Something is missing in the sky

 
Xavier use

By Xavier Kataquapit

When I look up at the clear blue sky these days I am missing something. For about a year now during this wretched pandemic I have hardly seen any contrails of national and international flights. For the first time in modern flight history there are hardly any aircraft in the skies.

Worldwide air travel has decreased by an average of 80 per cent, with Europe last December falling to as much as 98 per cent less air travel than the previous year as countries closed their borders.

I think we all miss air travel and the ability to move about freely. The absence of high flying aircraft is obvious to me as I have had a great interest in flight for years.

Kah-mee-nah-mee-kok is the Cree word for airplane or aircraft. If you directly translated the word, it specifically means ‘the thing that flies’.

The ability to fly over the land has always been an important form of transportation for my people since the technology was first introduced to the James Bay coast in the ‘50s and ‘’60s. After all, we are landlocked. As a boy growing up in 80s, I marvelled at the contrails of international flights flying high over our heads and we all fantasized about where they might be going in the world.

When aircraft first visited the coast, many strange new flights landed and took off from the lakes and rivers. My mom Susan had stories from her childhood of being taken by seaplane, basically an aircraft that looked like a boat with wings, from her remote home north of Attawapiskat to be flown east across James Bay to the Quebec side to attend residential school in Fort George. Before Attawapiskat built its first gravel runway in the ‘70s, all aircraft arrived by float plane on the Attawapiskat River delivering food and medical supplies.

As young men, dad and others from his generation would get excited at being able to hire the famous pilot Lindy Louttit to take them out on the land. Lindy was from Attawapiskat and had grown up on the land and knew everyone along the coast. Through his enthusiasm for flight, hard work, perseverance and dedication, he became one of the first, if not the first, Indigenous pilot from the James Bay coast.

His fame as a bush pilot lay in the fact that he knew the James Bay coast like the back of his hand and could famously navigate the landscape even in the most severe limiting weather. Cree was his first language and everyone was more than happy to know that they could speak to this skilled pilot in their own words.

Many people from the coast continue to pursue the dream of flight in their own way. My brother-in-law Brian Wesley always had a keen interest in aircraft and he passed on this passion to his daughter April Wesley who has gone on to build a career in aviation maintenance.

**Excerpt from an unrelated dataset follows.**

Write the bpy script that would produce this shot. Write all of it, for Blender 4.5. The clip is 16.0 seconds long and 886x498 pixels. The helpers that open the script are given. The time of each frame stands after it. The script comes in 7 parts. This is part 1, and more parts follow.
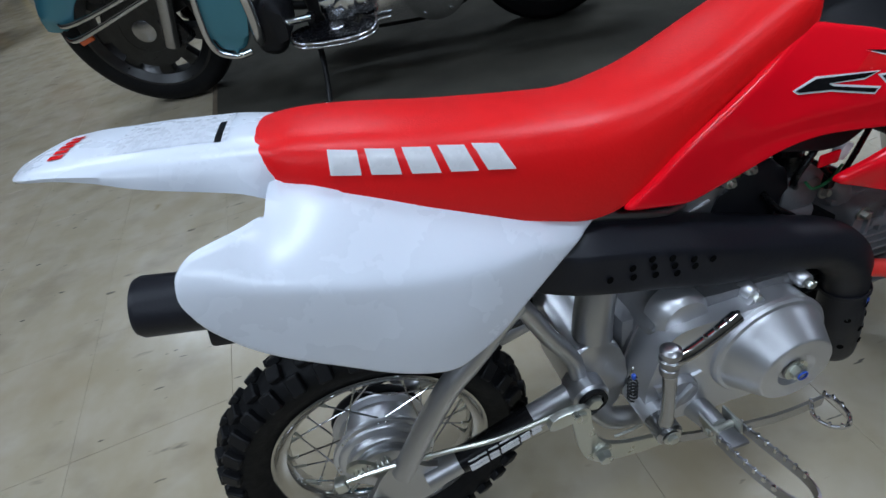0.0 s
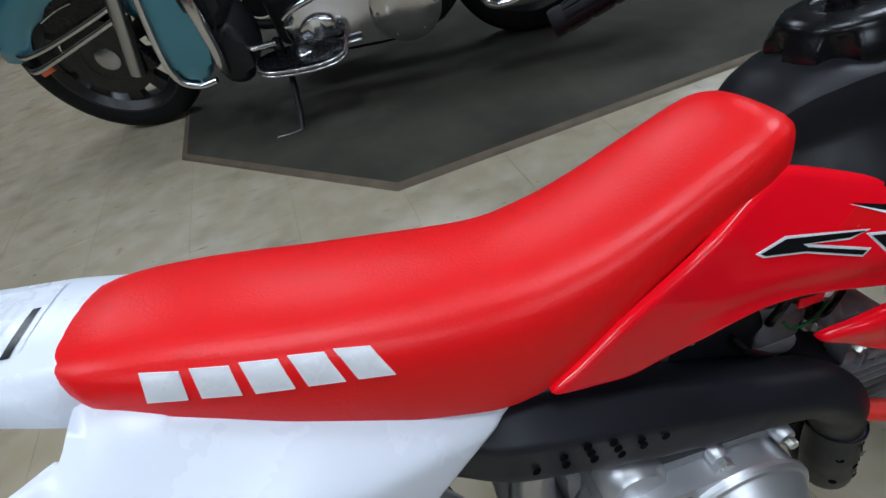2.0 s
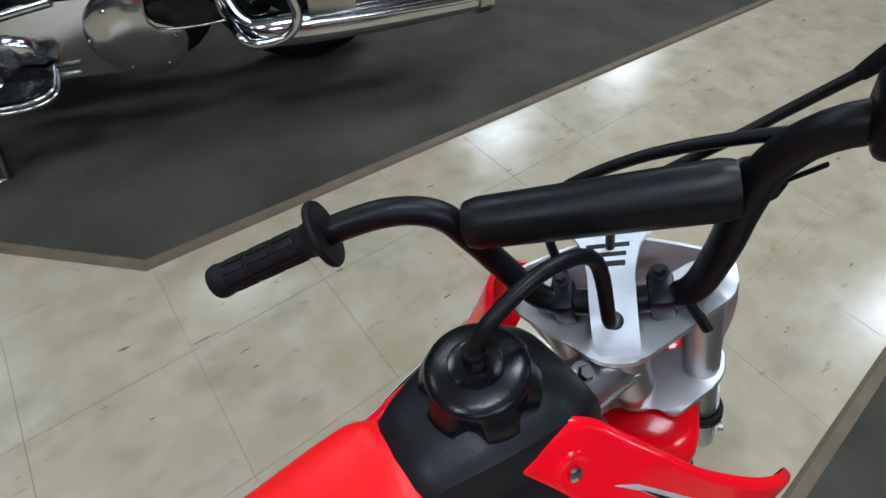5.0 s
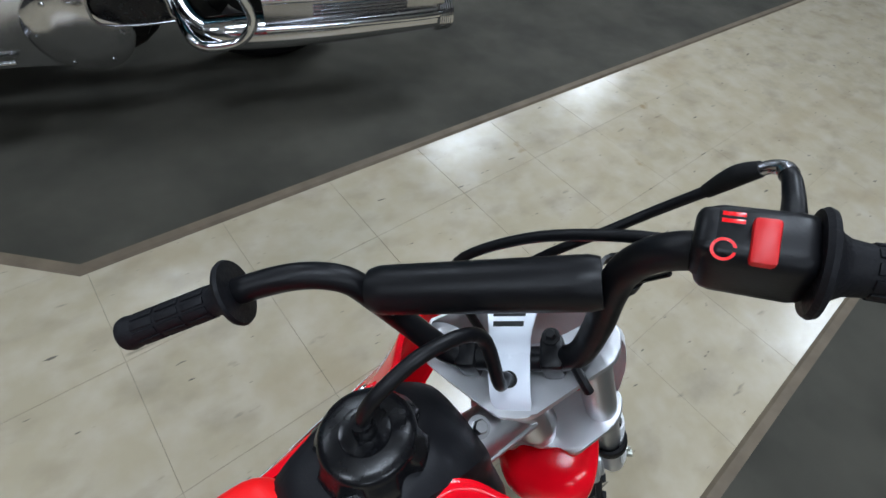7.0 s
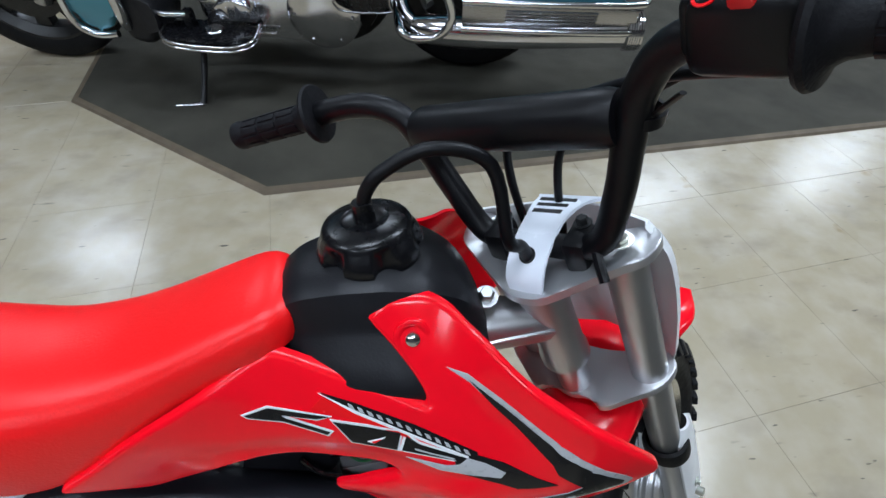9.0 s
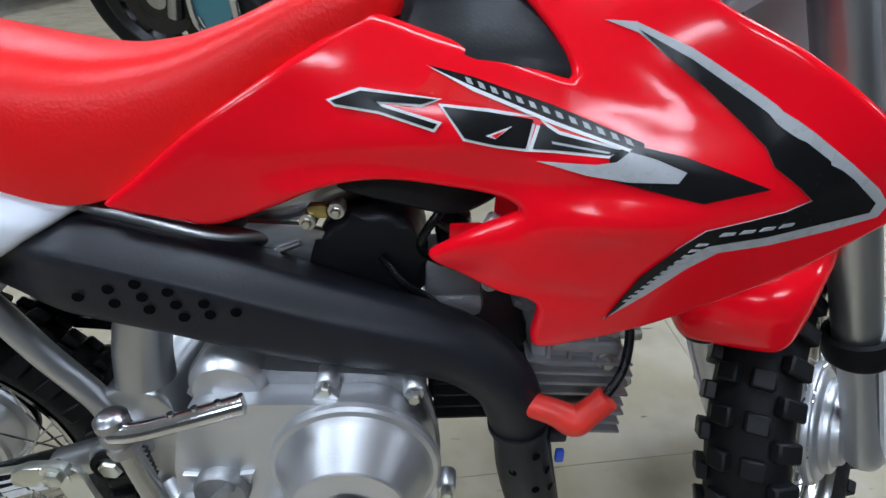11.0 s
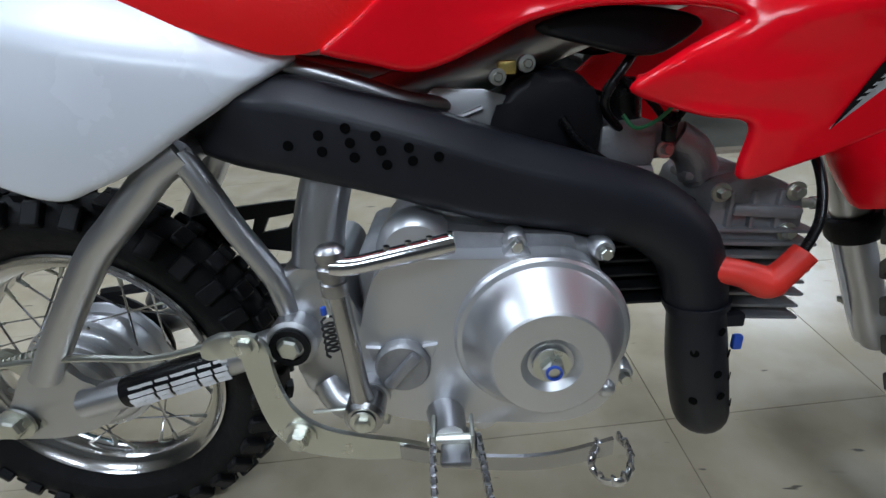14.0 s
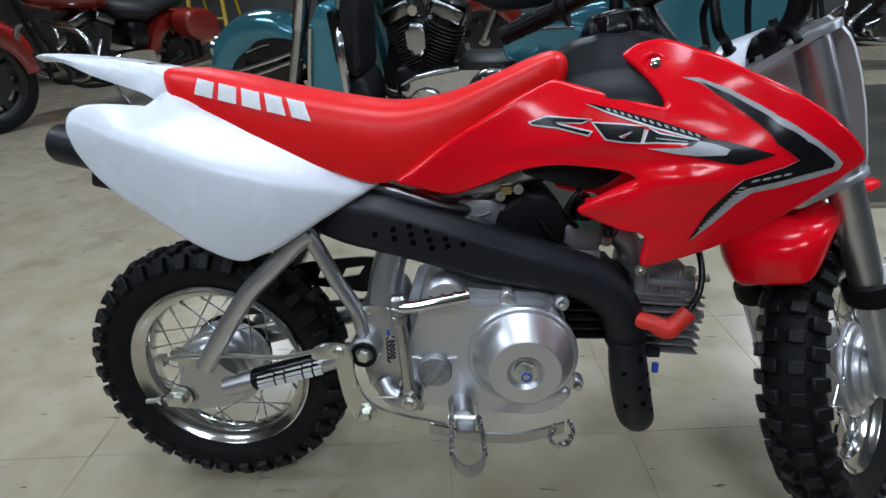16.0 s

When Attawapiskat got its gravel runway in the 1970s, it was a major change for the community as we started receiving many modern conveniences and the latest food products. It also meant that students could now more easily attend secondary school, which had not been possible.

We did not have a secondary school in those days. Students attended high school in Timmins and North Bay and, for over a decade in the ‘80s, young people were flown on a regular basis throughout the year from James Bay to southern towns and cities.

I was one of these students and I can remember the excitement of my friends and relatives as we headed out every fall and came home in the summer. We came and went at regular intervals for important holidays like Thanksgiving, Christmas, March Break or Easter.

I didn’t like flying at first as I was nauseous. However, after a dozen harrowing flights on a Hawker Sidley twin engine aircraft from Timmins to Attawapiskat with multiple stops, I quickly became accustomed to the bouncing movements of the plane. Since then, I’ve had the good fortune to take flights further and farther than I could have ever imagined to fly across the Pacific to Asia and over the Atlantic to Europe.

The world that opened up for all of us over many decades with worldwide air travel seems to have almost stopped due to theCOVID-19 pandemic. Hopefully we can return to that open world of global travel again soon with vaccines rolling out and new treatments being developed.

Airlines are also developing safer ways to travel. For now, I fantasize as I once did as a child of what it would be like to sit inside a Kah-mee-nah-mee-kok, the thing that flies.